Como é difícil determinar quem pode ser acusado do crime de pensamento de nutrir sentimentos da identidade nacional do Turquestão Oriental, uigures e outros povos etnicamente turcos na região que a China denomina de “Xinjiang” foram acusados com base em sua religião e etnia. O governo chinês teme que os uigures e outros povos etnicamente-turcos da região possam manter sua identidade nacional distinta, considerando-se separados do superestado chinês. O Turquestão Oriental é um marco na Belt and Road Initiative (Iniciativa do Cinturão e Rota − BRI, na sigla em inglês) da China – a nova “Rota da Seda” chinesa – uma vasta região rica em recursos que é a porta de entrada da China para a Ásia Central e a Europa. À medida que as nações do Sul Global tentam lidar com essa urgente crise de direitos humanos, é vital que os defensores dos direitos humanos e os formuladores de políticas estruturem essa questão em termos mais acurados, compreendendo os fatores geopolíticos em jogo e a história dessa opressão.
Poucos observadores internacionais já ouviram falar do “Turquestão Oriental”. Se for o caso, provavelmente só ouviram falar de Xinjiang, na China. E aí está a questão central dessa crise.
Turquestão Oriental é o nome que os povos turcos da região tradicionalmente usam para se referir à sua terra natal.
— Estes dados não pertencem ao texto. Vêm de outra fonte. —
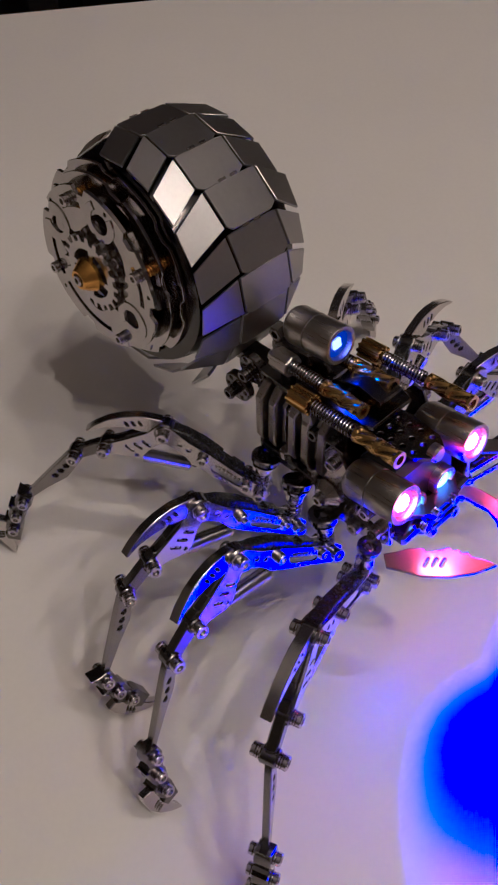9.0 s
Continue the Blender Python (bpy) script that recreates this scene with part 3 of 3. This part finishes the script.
BRIDGE = finish("bridge", flat(mm([(-9, 14), (-4, 17), (4, 17.5), (9, 14.5), (7, 11), (10, 6), (8, 3), (5, 9), (0, 12), (-5, 11), (-8, 6), (-11, 8)]), [mm(circle(0, 14.6, 1.4, 10)), mm(circle(6, 13, 0.9, 8))], 1.2 * MM), DARK)
for turn in (0, 180):
    side_m = WORKS @ pose(0, 3.0 * MM if turn == 0 else -3.0 * MM, 0, 0, 0, turn)
    for name, me, y, spin in (("hub_plate", HUB, 0, 0), ("clockwork_ring", RING_A, -24.0, 0), ("clockwork_ring", RING_B, -27.2, 20), ("gear", GEAR_B, -25.6, 7), ("face_plate", FACE, -31.2, 0), ("gear", GEAR, -33.2, 5), ("gold_cone", CONE, -34.0, 0), ("bridge", BRIDGE, -29.4, 12), ("bridge", BRIDGE, -29.4, 160)):
        put(name, me, abdomen, side_m @ pose(0, y * MM, 0, 0, spin, 0))
    put("screw", SCREW_S, abdomen, side_m @ pose(0, -37.2 * MM, 0) @ HEAD_Y)
    for x, z, y in ((9, 8, -28.8), (-6, 11, -28.2), (11, -6, -28.4), (-9, -9, -28.8), (2, 13.5, -27.6), (-12.5, 3, -27.4)):
        put("gear", GEAR_S, abdomen, side_m @ pose(x * MM, y * MM, z * MM, 0, x * 7, 0))
        put("screw", SCREW_S, abdomen, side_m @ pose(x * MM, (y - 0.7) * MM, z * MM) @ HEAD_Y)
    for a in (207, -61, 118, 27):
        x, z = 23 * math.cos(radians(a)) * MM, 23 * math.sin(radians(a)) * MM
        put("post", POST, abdomen, side_m @ pose(x, -32 * MM, z))
        put("gold_spring", COLLET, abdomen, side_m @ pose(x, -30.2 * MM, z, 0, 0, 90))
        put("gold_spring", COLLET, abdomen, side_m @ pose(x * 1.08, -24.6 * MM, z * 1.08, 0, 0, 90))
        put("screw", SCREW_S, abdomen, side_m @ pose(x, -31.9 * MM, z) @ HEAD_Y)
    for x, z, spin in ((16.5, -9.5, 20), (4, 20, 200), (-18, 8.5, 120)):
        put("scroll", SCROLL, abdomen, side_m @ pose(x * MM, -31.6 * MM, z * MM, 0, spin, 0))

# curved blades at the tail end
tail_inv = DRUM.inverted()
for root, tip in (((-0.1510, -0.0050, 0.1060), (-0.1462, 0.0070, 0.1300)), ((-0.1485, -0.0110, 0.0950), (-0.1490, -0.0070, 0.1180)), ((-0.1500, 0.0120, 0.0960), (-0.1500, 0.0130, 0.1200))):
    blade = put("tail_blade", CLAW, abdomen, tail_inv @ along(root, tip, (-1, -0.3, 0.3)))
    put("screw", SCREW_S, abdomen, tail_inv @ along(root, tip, (-1, -0.3, 0.3)) @ pose(5 * MM, 1.3 * MM, 1.5 * MM))

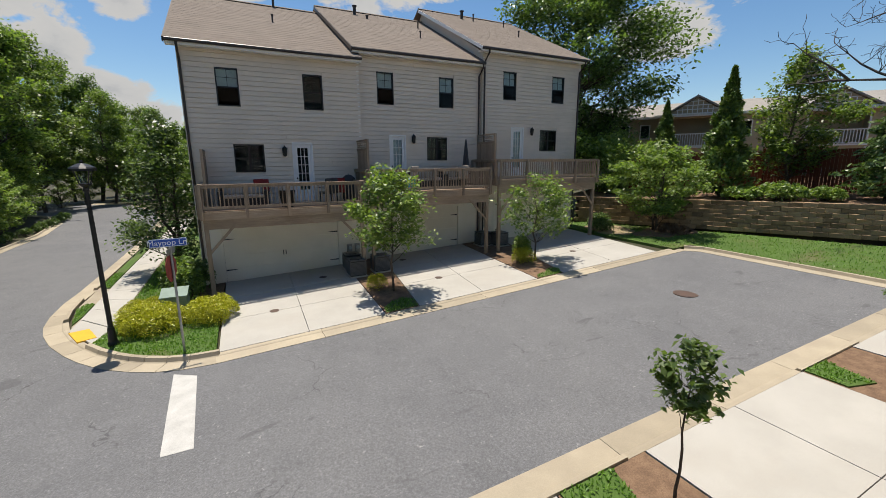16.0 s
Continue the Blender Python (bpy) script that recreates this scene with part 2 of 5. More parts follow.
def pane_glass(name, tint=(0.75, 0.8, 0.8), ior=0.06):
    mat = bpy.data.materials.new(name)
    mat.use_nodes = True
    nt = mat.node_tree
    nt.nodes.clear()
    out, mx = nt.nodes.new("ShaderNodeOutputMaterial"), nt.nodes.new("ShaderNodeMixShader")
    fr, tr, gl = nt.nodes.new("ShaderNodeLayerWeight"), nt.nodes.new("ShaderNodeBsdfTransparent"), nt.nodes.new("ShaderNodeBsdfGlossy")
    fr.inputs[0].default_value, gl.inputs["Roughness"].default_value = 0.5, 0.02
    tr.inputs[0].default_value = (*tint, 1)
    pw = nt.nodes.new("ShaderNodeMath")
    pw.operation, pw.inputs[1].default_value = "POWER", 3.0
    nt.links.new(fr.outputs["Facing"], pw.inputs[0])
    ad = nt.nodes.new("ShaderNodeMath")
    ad.operation, ad.inputs[1].default_value, ad.inputs[2].default_value = "MULTIPLY_ADD", 0.9, ior
    nt.links.new(pw.outputs[0], ad.inputs[0])
    nt.links.new(ad.outputs[0], mx.inputs[0])
    nt.links.new(tr.outputs[0], mx.inputs[1])
    nt.links.new(gl.outputs[0], mx.inputs[2])
    nt.links.new(mx.outputs[0], out.inputs["Surface"])
    return mat


def glow(name, col, power):
    mat, nt, b = shader(name, 0.4)
    b.inputs["Emission Color"].default_value, b.inputs["Emission Strength"].default_value = (*col, 1), power
    b.inputs["Base Color"].default_value = (*col, 1)
    return mat


def worn_asphalt():
    """Aggregate speckle, hairline cracks, pale scuffs and oil-dark patches."""
    mat, nt, b = shader("asphalt", 0.88, 0, 0.3)
    vec = coords(nt)
    fine, mid, wide = noise_of(nt, vec, 110, 3, 0.7), noise_of(nt, vec, 1.1, 6, 0.6), noise_of(nt, vec, 0.22, 4, 0.55, 0.5)
    c = blend(nt, ramp_of(nt, mid, [(0.3, 0.0), (0.7, 1.0)]), (0.150, 0.151, 0.156), (0.125, 0.126, 0.131))
    c = blend(nt, ramp_of(nt, wide, [(0.4, 0.0), (0.7, 0.6)]), c, (0.168, 0.168, 0.170))
    c = blend(nt, 0.5, c, ramp_of(nt, fine, [(0.32, 0.35), (0.5, 0.95), (0.68, 1.0)]), "MULTIPLY")
    pale = noise_of(nt, coords(nt, (1, 1, 1), shift=0.0), 9.0, 4, 0.75)
    c = blend(nt, ramp_of(nt, pale, [(0.63, 0.0), (0.70, 0.6)]), c, (0.33, 0.33, 0.32))
    grit = noise_of(nt, vec, 26, 3, 0.75)
    c = blend(nt, 1.0, c, ramp_of(nt, grit, [(0.34, 0.78), (0.52, 1.0), (0.66, 1.28)]), "MULTIPLY")
    vo = nt.nodes.new("ShaderNodeTexVoronoi")
    vo.feature = "DISTANCE_TO_EDGE"
    vo.inputs["Scale"].default_value = 0.45
    wob = nt.nodes.new("ShaderNodeVectorMath")
    wob.operation = "ADD"
    nn = nt.nodes.new("ShaderNodeTexNoise")
    nn.inputs["Scale"].default_value, nn.inputs["Detail"].default_value = 1.4, 5
    nt.links.new(vec, nn.inputs["Vector"])
    nt.links.new(vec, wob.inputs[0])
    nt.links.new(nn.outputs["Color"], wob.inputs[1])
    nt.links.new(wob.outputs[0], vo.inputs["Vector"])
    line = ramp_of(nt, vo.outputs["Distance"], [(0.0, 1.0), (0.007, 0.0)])
    gate = ramp_of(nt, noise_of(nt, vec, 0.5, 3, 0.5), [(0.52, 0.0), (0.6, 0.75)])
    c = blend(nt, blend(nt, 1.0, line, gate, "MULTIPLY"), c, (0.05, 0.05, 0.052))
    dark = noise_of(nt, coords(nt, (1.0, 2.2, 1.0)), 0.8, 4, 0.6, 0.8)
    c = blend(nt, ramp_of(nt, dark, [(0.64, 0.0), (0.70, 0.55)]), c, (0.075, 0.075, 0.078))
    nt.links.new(c, b.inputs["Base Color"])
    bump_of(nt, b, fine, 0.5, 0.005)
    return mat


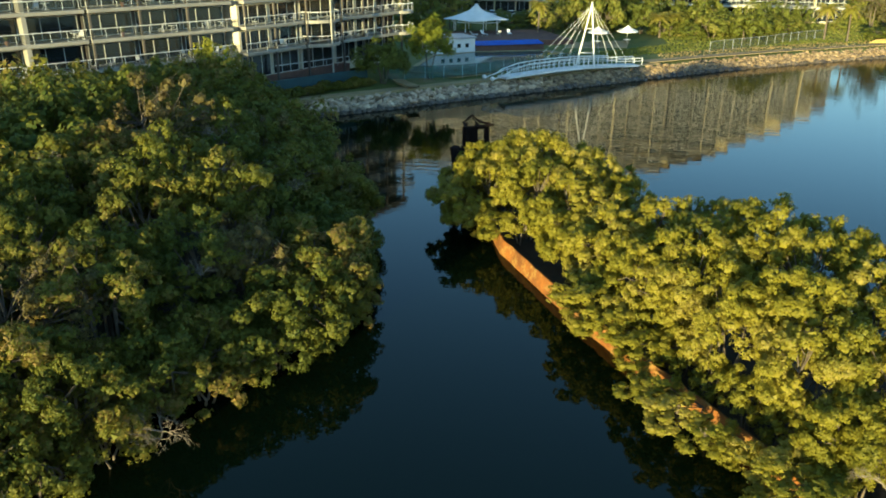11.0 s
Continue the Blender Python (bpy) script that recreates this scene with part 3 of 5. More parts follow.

Desde 1949, os habitantes do Turquestão Oriental viram nossa pátria sob um estado de ocupação militar pelas forças comunistas chinesas. Antes dessa época, nós tínhamos uma nação soberana e independente. Na verdade, no último século, tivemos duas repúblicas do leste do Turquestão diferentes. Nossa pátria tem uma identidade étnica separada também. Seus habitantes nativos são povos turcos cultural e etnicamente distintos da maioria étnica Han da China. Por causa de nossa etnia diferente e em razão de nossa longa história envolvendo uma cultura distinta, abrigamos uma identidade separada que remonta a tempos antigos.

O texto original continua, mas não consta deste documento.